おかっぱ頭のリーダーが語るPTGとは《パーセンテージ・ツゥー・ゴール》の略語である。ピッキング作業にはモトローラ製のハンディー端末を使うのだが、ピッキングのたびに、「次のピッキングまであと何秒」という表示が出る。たとえば、100回のピッキングで、100回ともハンディー端末が指示する時間通りにピッキングできれば、PTG100となる。その時間を、5回上回ればPTG105となり、5回下回ればPTG95となる。ここでは毎日、アルバイト全員の名前と順位、PTGの数字が一覧表となって張り出される。私は何度も、自分の名前を見つけようとしたが、自分の名前をランキングに見つけることは一度もできなかった。ただ、アルバイトの作業が常に見張られており、作業が目標に達しないと叱責されるという点は、以前と変わらないんだなぁ、と思った。
◆秒単位で見張られる
リーダーの簡単な説明の後、アルバイトは各自、ハンディー端末を使ってピッキング作業をはじめた。ハンディー端末の上半分には画面がついており、その下半分には、1から10までの数字と、アルファベットなどのボタンがついていた。前回の潜入時には、100件ほどの注文が紙に印刷された《ピッキング・スリップ》と呼ばれる用紙を手に持って、そこに印刷してある商品を探してきた。手作業だったのである。
現在は、まず、カートの上に緑色のトートと呼ばれるプラスチック製の折り畳み式のカゴを乗せる。トートに貼ってあるバーコードを端末で読み込むと、作業開始である。端末の画面上にピッキングすべき商品が表示される。「P-4 A241 C448 キジマ ボルトセット」──ピッキングの作業で重要なのは1行目である。

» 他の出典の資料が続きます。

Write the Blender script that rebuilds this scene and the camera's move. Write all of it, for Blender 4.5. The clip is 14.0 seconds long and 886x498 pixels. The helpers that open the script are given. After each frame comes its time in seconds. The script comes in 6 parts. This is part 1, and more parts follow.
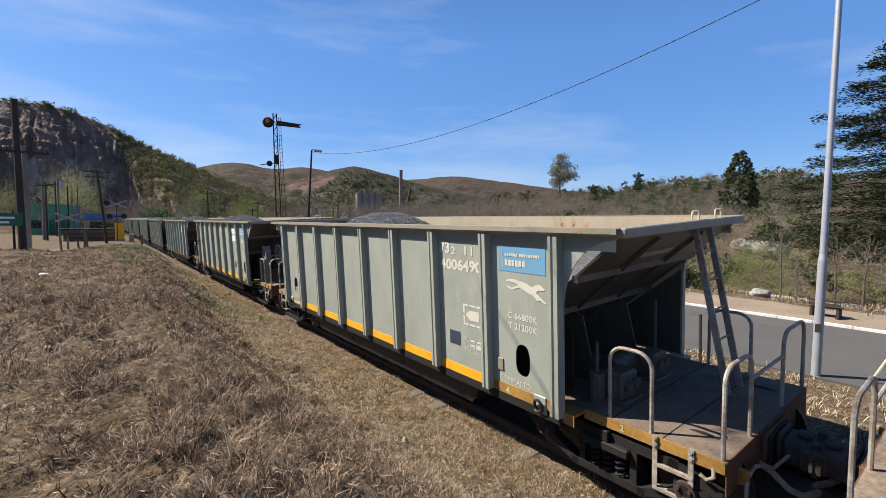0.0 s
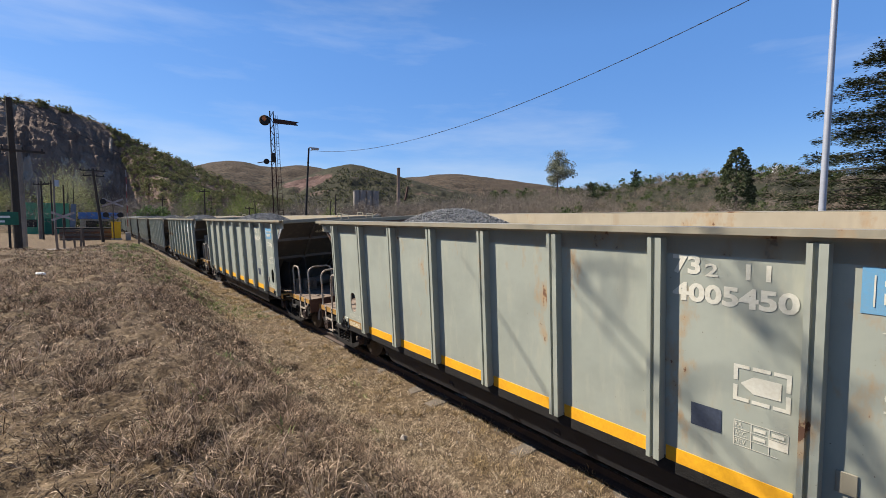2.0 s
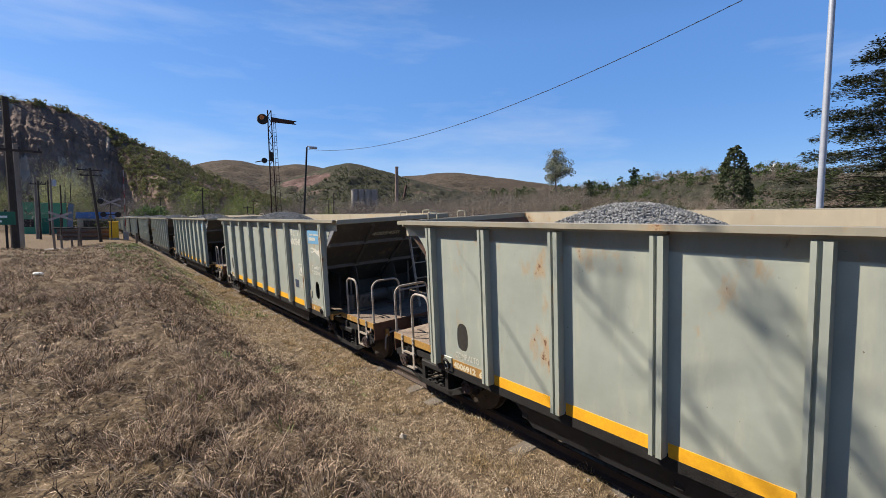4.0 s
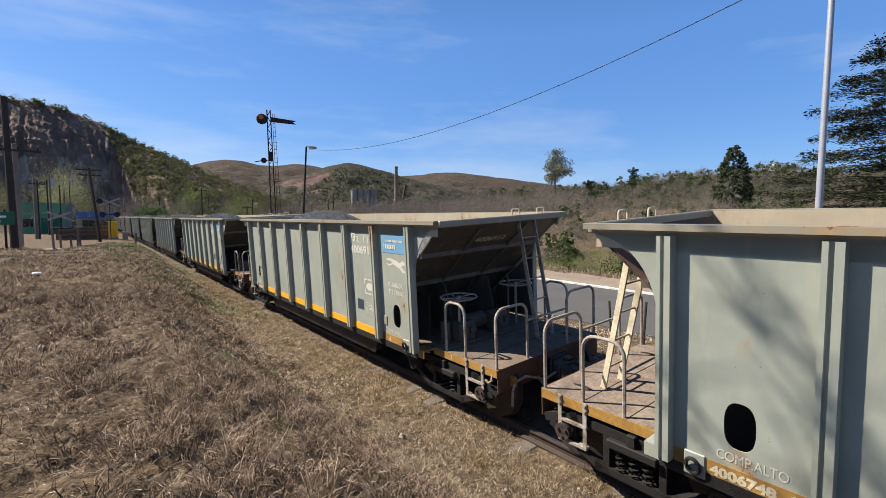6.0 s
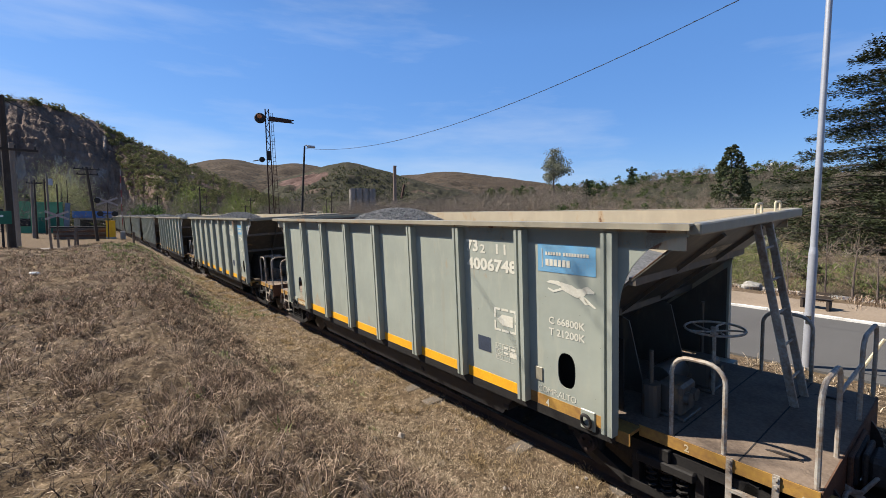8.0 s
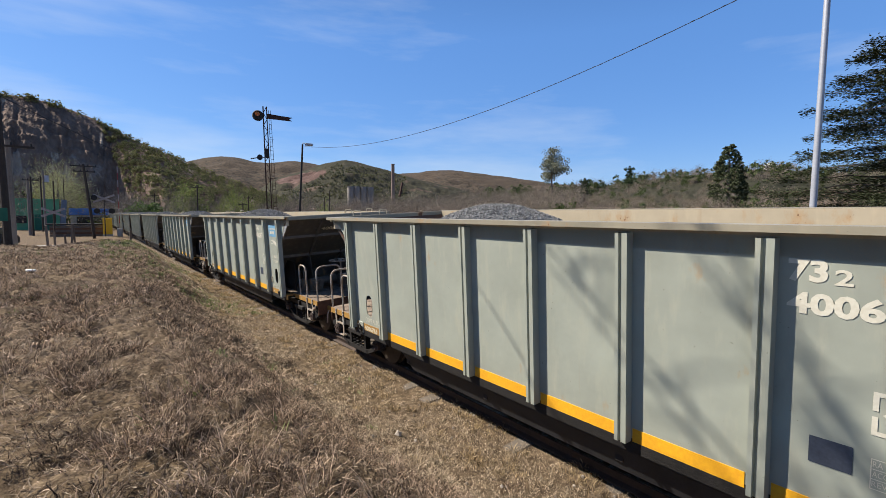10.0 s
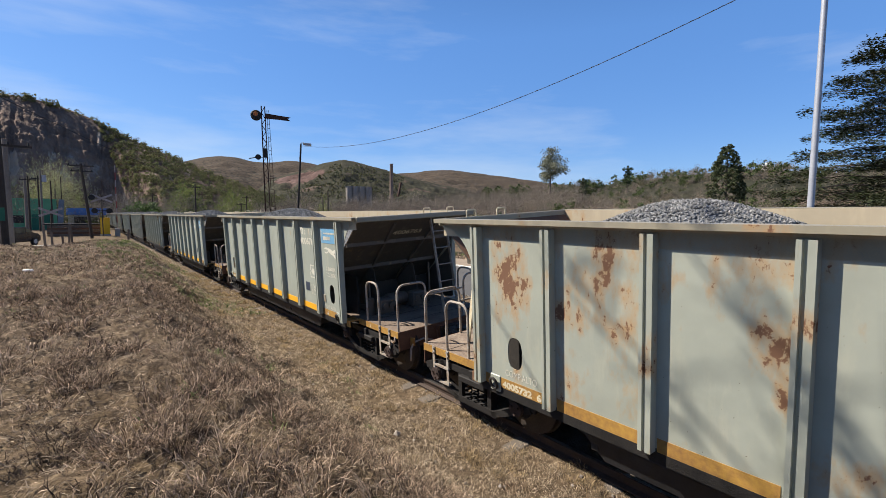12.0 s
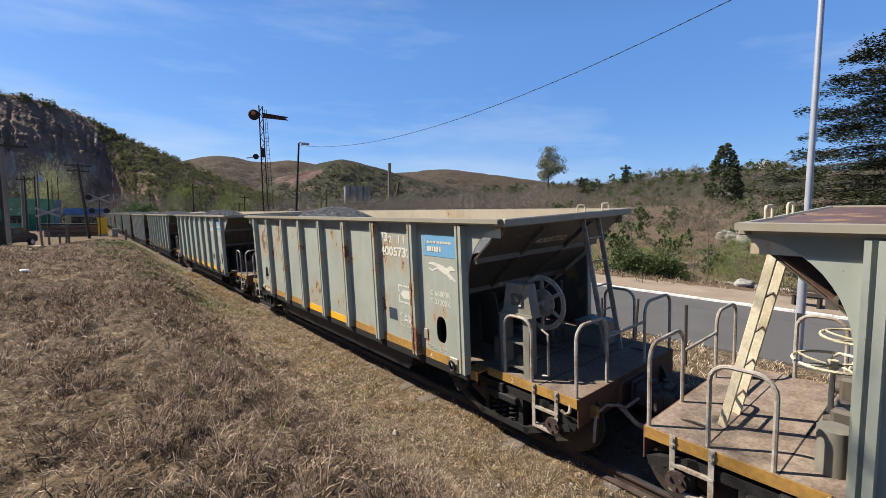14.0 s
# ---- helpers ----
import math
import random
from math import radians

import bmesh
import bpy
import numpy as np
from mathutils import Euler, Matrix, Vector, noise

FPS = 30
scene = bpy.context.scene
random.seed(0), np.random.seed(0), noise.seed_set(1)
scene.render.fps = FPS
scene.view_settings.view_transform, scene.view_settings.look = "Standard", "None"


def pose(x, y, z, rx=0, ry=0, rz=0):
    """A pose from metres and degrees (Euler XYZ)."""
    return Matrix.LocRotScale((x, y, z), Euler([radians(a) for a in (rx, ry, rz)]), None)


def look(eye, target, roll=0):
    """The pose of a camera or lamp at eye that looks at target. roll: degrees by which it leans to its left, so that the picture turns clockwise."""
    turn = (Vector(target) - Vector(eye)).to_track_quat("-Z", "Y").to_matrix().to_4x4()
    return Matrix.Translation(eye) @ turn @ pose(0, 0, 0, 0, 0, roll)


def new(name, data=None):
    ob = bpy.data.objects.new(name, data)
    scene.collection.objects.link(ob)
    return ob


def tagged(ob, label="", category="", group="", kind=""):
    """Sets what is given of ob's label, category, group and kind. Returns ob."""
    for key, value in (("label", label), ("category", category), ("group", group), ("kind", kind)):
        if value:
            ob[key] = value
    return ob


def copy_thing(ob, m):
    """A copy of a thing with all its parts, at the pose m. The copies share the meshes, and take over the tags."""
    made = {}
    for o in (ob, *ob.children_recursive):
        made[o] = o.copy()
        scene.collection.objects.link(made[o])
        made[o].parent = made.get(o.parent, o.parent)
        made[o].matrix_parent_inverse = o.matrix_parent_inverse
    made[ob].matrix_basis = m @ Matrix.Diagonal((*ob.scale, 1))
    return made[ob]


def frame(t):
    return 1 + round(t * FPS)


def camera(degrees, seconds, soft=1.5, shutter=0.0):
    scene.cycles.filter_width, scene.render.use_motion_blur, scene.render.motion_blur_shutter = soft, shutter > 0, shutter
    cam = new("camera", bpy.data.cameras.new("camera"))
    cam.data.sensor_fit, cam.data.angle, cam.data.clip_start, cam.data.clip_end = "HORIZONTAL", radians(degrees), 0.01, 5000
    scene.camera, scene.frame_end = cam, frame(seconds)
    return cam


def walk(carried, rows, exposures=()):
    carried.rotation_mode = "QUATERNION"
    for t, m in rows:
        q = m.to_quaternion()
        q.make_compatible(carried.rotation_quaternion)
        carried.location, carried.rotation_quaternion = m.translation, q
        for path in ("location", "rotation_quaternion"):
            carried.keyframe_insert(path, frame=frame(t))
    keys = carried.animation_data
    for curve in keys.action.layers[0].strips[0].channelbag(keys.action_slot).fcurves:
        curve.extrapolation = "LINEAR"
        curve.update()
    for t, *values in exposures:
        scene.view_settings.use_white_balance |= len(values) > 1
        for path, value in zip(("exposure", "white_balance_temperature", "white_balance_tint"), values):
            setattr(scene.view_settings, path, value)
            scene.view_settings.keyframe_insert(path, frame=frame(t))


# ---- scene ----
EYE = (0.0, 0.0, 2.96)


def aim(yaw, pitch, roll):
    """Heading clockwise from +y, degrees below the level, lean."""
    return pose(*EYE, 90 - pitch, 0, -yaw) @ pose(0, 0, 0, 0, 0, roll)


PATH = [
    (0.0, 37.82, 3.42, 0.66), (0.5, 37.89, 3.49, 0.58), (1.0, 37.96, 3.57, 0.52), (1.5, 38.04, 3.645, 0.49),
    (2.0, 38.10, 3.725, 0.46), (2.5, 38.15, 3.81, 0.38), (3.0, 38.22, 3.865, 0.31), (4.2, 38.30, 3.89, 0.31),
    (5.5, 38.35, 3.905, 0.31), (6.0, 38.36, 3.908, 0.30), (6.5, 38.39, 3.92, 0.27), (7.0, 38.42, 3.938, 0.265),
    (7.5, 38.47, 3.95, 0.27), (8.0, 38.54, 4.00, 0.29), (9.2, 38.70, 4.12, 0.40), (10.5, 38.86, 4.222, 0.52),
    (11.0, 38.90, 4.225, 0.52), (11.5, 38.95, 4.22, 0.52), (12.0, 39.00, 4.21, 0.505), (12.5, 39.06, 4.205, 0.485),
    (13.0, 39.12, 4.21, 0.45), (13.5, 39.17, 4.235, 0.41), (14.0, 39.21, 4.29, 0.39),
]
cam = camera(89.86, 14.0, soft=0.45)
walk(cam, [(t, aim(a, b, c)) for t, a, b, c in PATH])

# ---- light ----
SUN_TO = Vector((-1.14, 1.3, 1.72)).normalized()
sun = new("sun", bpy.data.lights.new("sun", "SUN"))
sun.data.energy, sun.data.angle, sun.data.color = 5.0, radians(0.55), (1.0, 0.93, 0.83)
sun.matrix_world = look((0, 0, 60), Vector((0, 0, 60)) - SUN_TO)
world = bpy.data.worlds.new("sky")
scene.world = world
world.use_nodes = True
wn = world.node_tree
sky = wn.nodes.new("ShaderNodeTexSky")
sky.sky_type, sky.sun_disc = "NISHITA", False
sky.sun_elevation = math.asin(SUN_TO.z)
sky.sun_rotation = math.atan2(SUN_TO.x, SUN_TO.y)
sky.altitude, sky.air_density, sky.dust_density, sky.ozone_density = 700, 1.0, 0.6, 2.0
wn.nodes["Background"].inputs[1].default_value = 0.05
# thin high cloud over the blue
hue = wn.nodes.new("ShaderNodeHueSaturation")
hue.inputs["Saturation"].default_value, hue.inputs["Value"].default_value = 1.28, 1.26
hue.inputs["Hue"].default_value = 0.507
wn.links.new(sky.outputs[0], hue.inputs["Color"])
wtc, wmap, wnz = wn.nodes.new("ShaderNodeTexCoord"), wn.nodes.new("ShaderNodeMapping"), wn.nodes.new("ShaderNodeTexNoise")
wmap.inputs["Scale"].default_value, wmap.inputs["Rotation"].default_value = (1.1, 1.1, 6.0), (0.12, 0.10, 0.4)
wnz.inputs["Scale"].default_value, wnz.inputs["Detail"].default_value, wnz.inputs["Roughness"].default_value = 1.5, 7, 0.56
wn.links.new(wtc.outputs["Generated"], wmap.inputs[0])
wn.links.new(wmap.outputs[0], wnz.inputs["Vector"])
wramp = wn.nodes.new("ShaderNodeValToRGB")
wramp.color_ramp.elements[0].position, wramp.color_ramp.elements[1].position = 0.50, 0.82
wramp.color_ramp.elements[0].color, wramp.color_ramp.elements[1].color = (0, 0, 0, 1), (0.42, 0.42, 0.42, 1)
wn.links.new(wnz.outputs["Fac"], wramp.inputs[0])
wmix = wn.nodes.new("ShaderNodeMix")
wmix.data_type = "RGBA"
wmix.inputs[7].default_value = (8.5, 9.0, 9.6, 1)
wn.links.new(wramp.outputs[0], wmix.inputs[0])
wflat = wn.nodes.new("ShaderNodeMix")
wflat.data_type = "RGBA"
wflat.inputs[0].default_value = 0.45
wflat.inputs[7].default_value = (1.95, 4.6, 10.7, 1)
wn.links.new(hue.outputs[0], wflat.inputs[6])
wn.links.new(wflat.outputs[2], wmix.inputs[6])
# the clear sky deepens towards the zenith
wsep, wdeep, wmul = wn.nodes.new("ShaderNodeSeparateXYZ"), wn.nodes.new("ShaderNodeValToRGB"), wn.nodes.new("ShaderNodeMix")
wdeep.color_ramp.elements[0].position, wdeep.color_ramp.elements[1].position = 0.36, 0.85
wdeep.color_ramp.elements[0].color, wdeep.color_ramp.elements[1].color = (1, 1, 1, 1), (0.30, 0.33, 0.38, 1)
wmul.data_type, wmul.blend_type = "RGBA", "MULTIPLY"
wmul.inputs[0].default_value = 1.0
wn.links.new(wtc.outputs["Generated"], wsep.inputs[0])
wn.links.new(wsep.outputs["Z"], wdeep.inputs[0])
wn.links.new(wmix.outputs[2], wmul.inputs[6])
wn.links.new(wdeep.outputs[0], wmul.inputs[7])
wn.links.new(wmul.outputs[2], wn.nodes["Background"].inputs[0])
scene.view_settings.exposure = 0.99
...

P-4というのは、4階を指す。2階から5階までの各階は、AゾーンからHゾーンに分けられている(1階は、入出庫と梱包用のスペースであるため商品は在庫されない)。次の「A241」は、Aゾーンの241番目の棚を意味する。各列には、下からAからJまでの棚がある(棚によって若干の違いがある)。この場合の「C448」ならば、棚の下から3番目である。その「448」番目の間仕切りに自動車部品のキジマ社製のボルトセットが入っているという意味だ。
そのビンの中に入っているいくつもの商品の中から、ボルトセットを探し出し、端末でその商品に貼ってあるバーコードを読み込む。ピッキングした商品が正しければ、緑の画面のまま、次にピッキングする商品が表示される。間違った商品のバーコードを打ったら、「ピーィピーィピーィ」という甲高い警告音とともに、「商品が間違っています」という赤い画面に切り替わり、正しい商品を探すまで、次の作業には進めない。つまり、端末を持った作業では、ピッキングでの間違いは起こりえない。人為的な作業ミスが極力発生しないようになっている。ハンディー端末がなかった15年前、このピッキングミスが物流センターの作業効率を大きく落としていた。
ボルトセットを正しくピッキングした後に出てきた商品は、「P-4 A241 A347 神田食品研究所 無糖レモン1・8L」という飲料水である。スキャナーの商品表示の下には、常に「次のピックまで○○秒」という文字が現われ、残り時間を表示する横棒が段々と短かくなっていく。たとえば、ボルトセットの「A241 C448」と無糖レモンの「A241 A347」は、同じ棚なのだが、ビンが違うということである。こうした場合、「次のピックまで15秒」というように表示され、1秒ごとに、横棒が右の15秒から左の0秒に向かって縮んでいく。これが女性のリーダーが言ったPTGに使われる数字だ。